The answer to Jesus indicated that this group belonged to the liberal camp. They held that the man could just write a certificate of divorce and send away the wife. Had this group of Pharisees been from the conservative side, their answer would have been: “Moses permitted divorce only in instances of adultery.”
Jesus hit the nail on the head as to the cause of divorce: hardness of heart.
That’s why marriages don’t last. Tenderness is gone. Self-interest and self-fulfillment have become more important than the spouse’s welfare. “I want to be happy” is simply a cover for hardness of heart. But the “I want to be happy” person who leaves the marriage can never really be happy because the problem lies not with their spouse, but in themselves. Their heart is hard.
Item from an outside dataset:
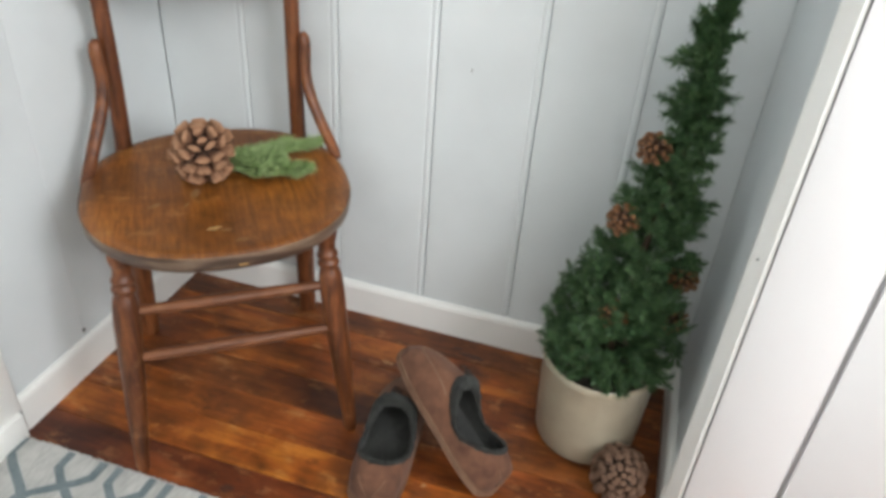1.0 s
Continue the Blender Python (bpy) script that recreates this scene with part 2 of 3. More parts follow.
def part(name, bm, mat, parent, label="", smooth=True, m=None):
    return put(name, finish(bm, smooth), mat, parent, m, label)


def thing(name, m, label, category, group="", kind=""):
    ob = new(name)
    ob.empty_display_size = 0.05
    ob.matrix_basis = m
    return tagged(ob, label, category, group, kind)


def add_box(bm, x0, x1, y0, y1, z0, z1, bevel=0.0):
    made = bmesh.ops.create_cube(bm, size=1)["verts"]
    bmesh.ops.scale(bm, vec=(x1 - x0, y1 - y0, z1 - z0), verts=made)
    bmesh.ops.translate(bm, vec=((x0 + x1) / 2, (y0 + y1) / 2, (z0 + z1) / 2), verts=made)
    if bevel:
        edges = list({e for v in made for e in v.link_edges})
        bmesh.ops.bevel(bm, geom=edges, offset=bevel, segments=2, affect="EDGES", profile=0.5)
    return bm


def box(x0, x1, y0, y1, z0, z1, bevel=0.0):
    return add_box(bmesh.new(), x0, x1, y0, y1, z0, z1, bevel)


def lathe(profile, segments=32, squash=1.0, power=2.0):
    """Turns (radius, height) pairs about z."""
    bm = bmesh.new()
    rings = []
    for r, z in profile:
        ring = []
        for i in range(segments):
            a = math.tau * i / segments
            c, s = math.cos(a), math.sin(a)
            k = (abs(c) ** power + abs(s) ** power) ** (-1 / power)
            ring.append(bm.verts.new((r * k * c, r * k * s * squash, z)))
        rings.append(ring)
    for a, b in zip(rings, rings[1:]):
        for i in range(segments):
            j = (i + 1) % segments
            bm.faces.new((a[i], a[j], b[j], b[i]))
    for ring in (rings[0], rings[-1]):
        bm.faces.new(ring)
    return bm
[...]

The opposite of a hard heart is a soft one—a heart that is supple and lives the virtues articulated in 1 Corinthians 13. How do you keep from having a hard heart when your marriage is in trouble? There are scriptural keys. Keep a daily life of prayer and reliance upon the Holy Spirit to give you wisdom and a right heart. Subordinate your feelings to your knowing. If you live by your emotions rather than doing what’s right, your inner life can become full of poison. Forgive easily. In fact, Jesus calls us to forgive an infinite number of times (“seventy times seven,” Matthew 18:22, kjv). This doesn’t mean you become a doormat for abuse. You must balance forgiveness with strength to stand up to injustice.
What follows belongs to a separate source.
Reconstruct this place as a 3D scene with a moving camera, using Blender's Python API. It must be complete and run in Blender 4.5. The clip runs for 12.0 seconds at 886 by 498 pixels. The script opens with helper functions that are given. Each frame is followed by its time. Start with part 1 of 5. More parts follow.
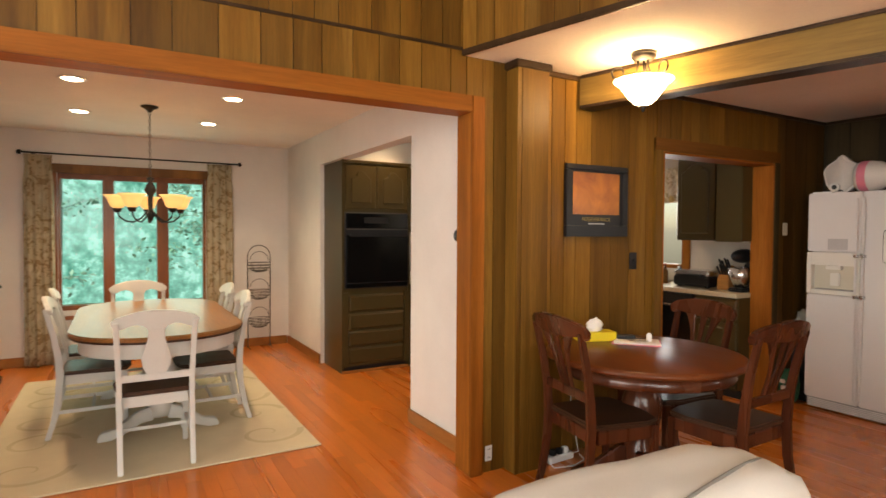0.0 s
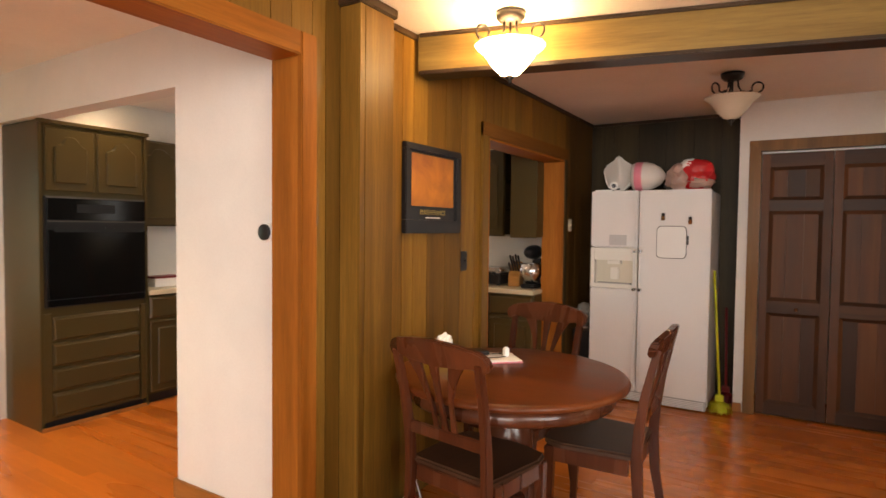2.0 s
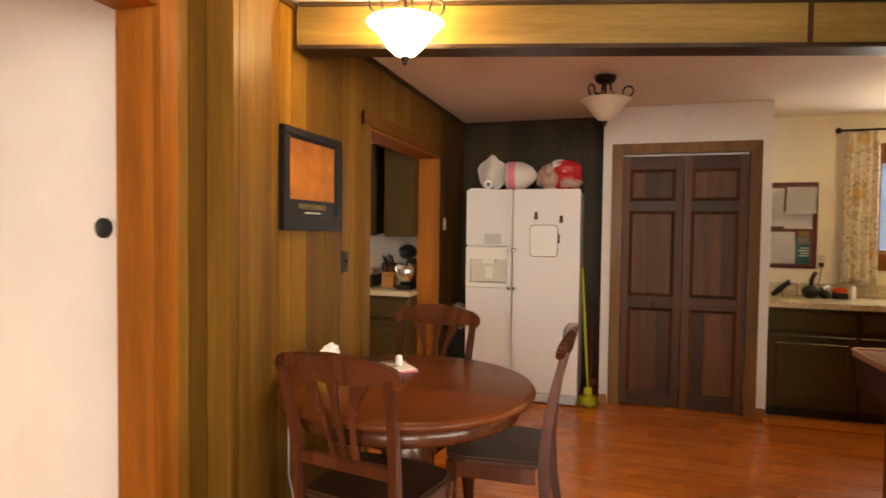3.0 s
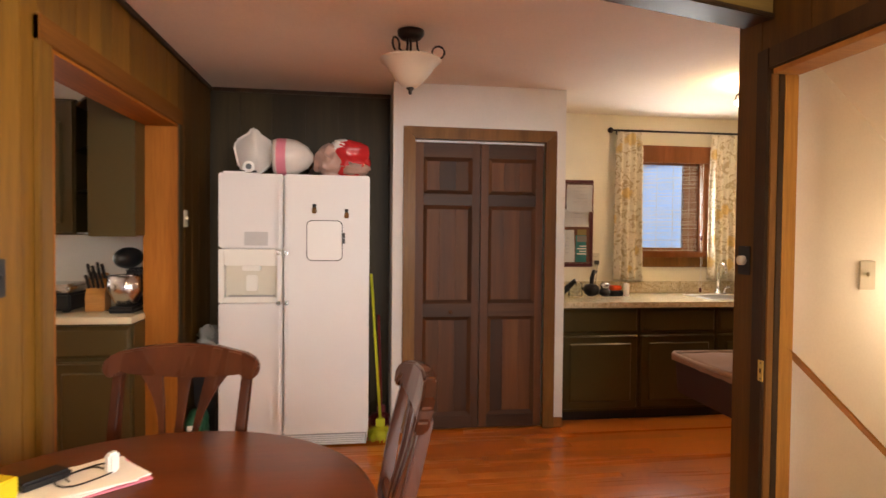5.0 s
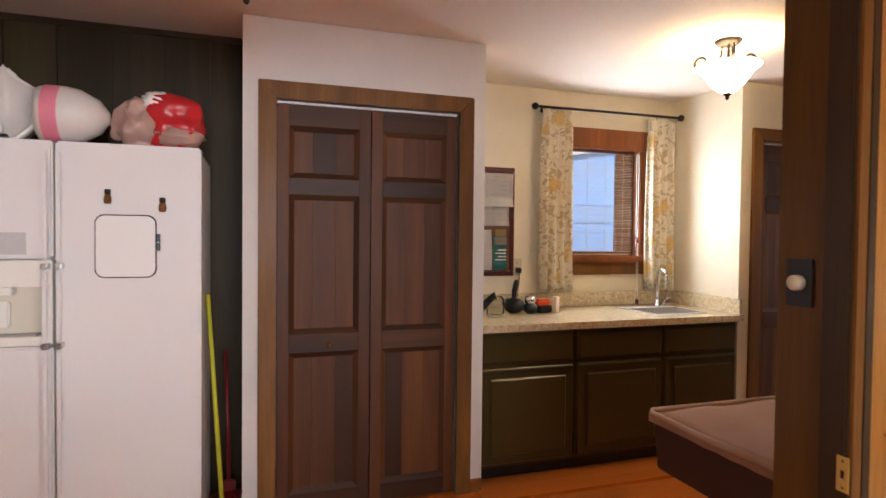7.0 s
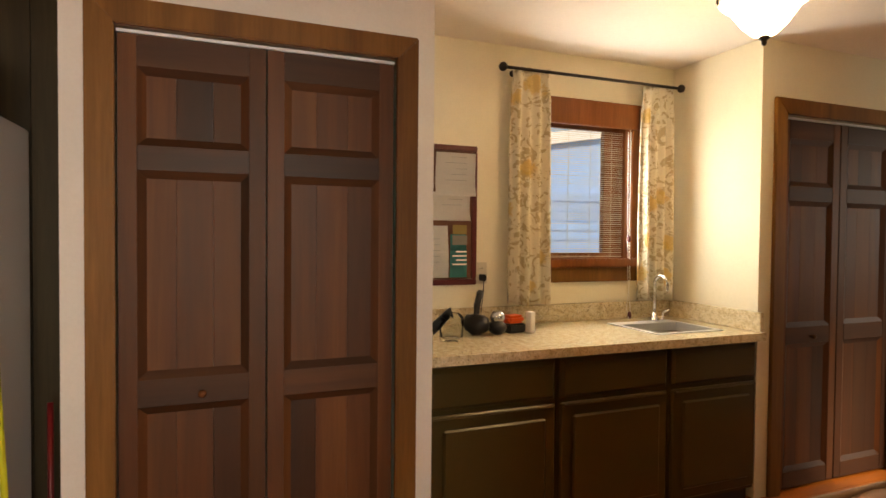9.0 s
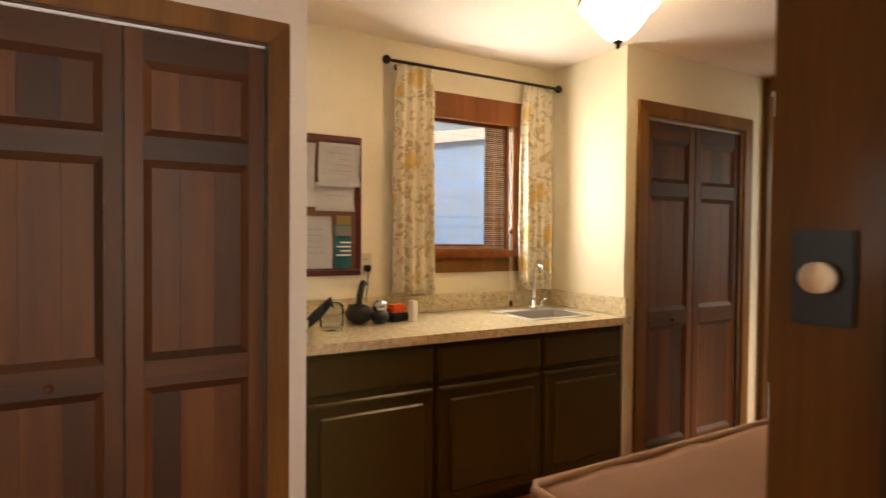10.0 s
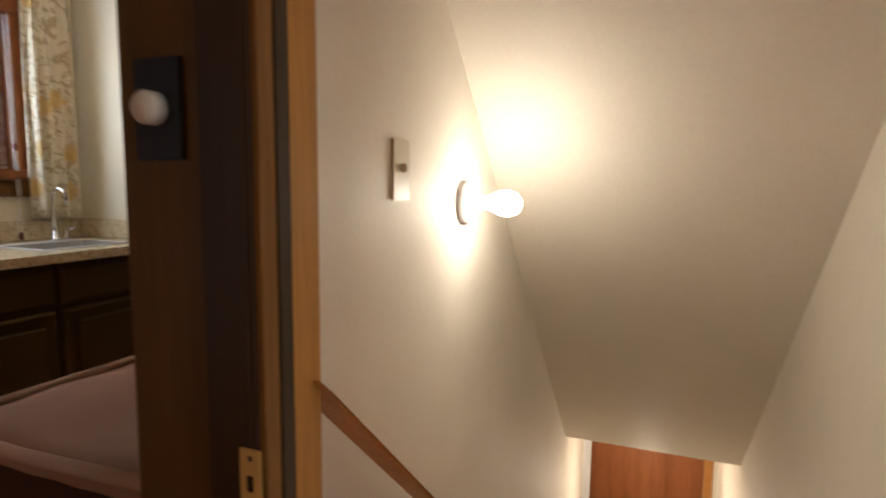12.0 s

A wife was so upset with her husband that she went to a counselor asking, “What’s the meanest thing I can do to my husband?” He told her to treat her husband like a king for thirty days and at the end of that time, he would have so fallen in love with her that she could then break his heart with the words, “I’m getting a divorce.” At the end of thirty days she went back to the counselor and said, “In these thirty days I’ve done nothing but good to him. I’ve actually fallen in love with him, and I cannot get a divorce.”
She had learned the valuable lesson that actions precede feelings. If you let your emotions determine your actions, then hardness of heart is a distinct possibility. But when you do the right things, you prevent your heart from becoming hard.
A Prayer: Lord Jesus, I want to have a tender heart. Help me to act according to Your will regardless of my circumstances.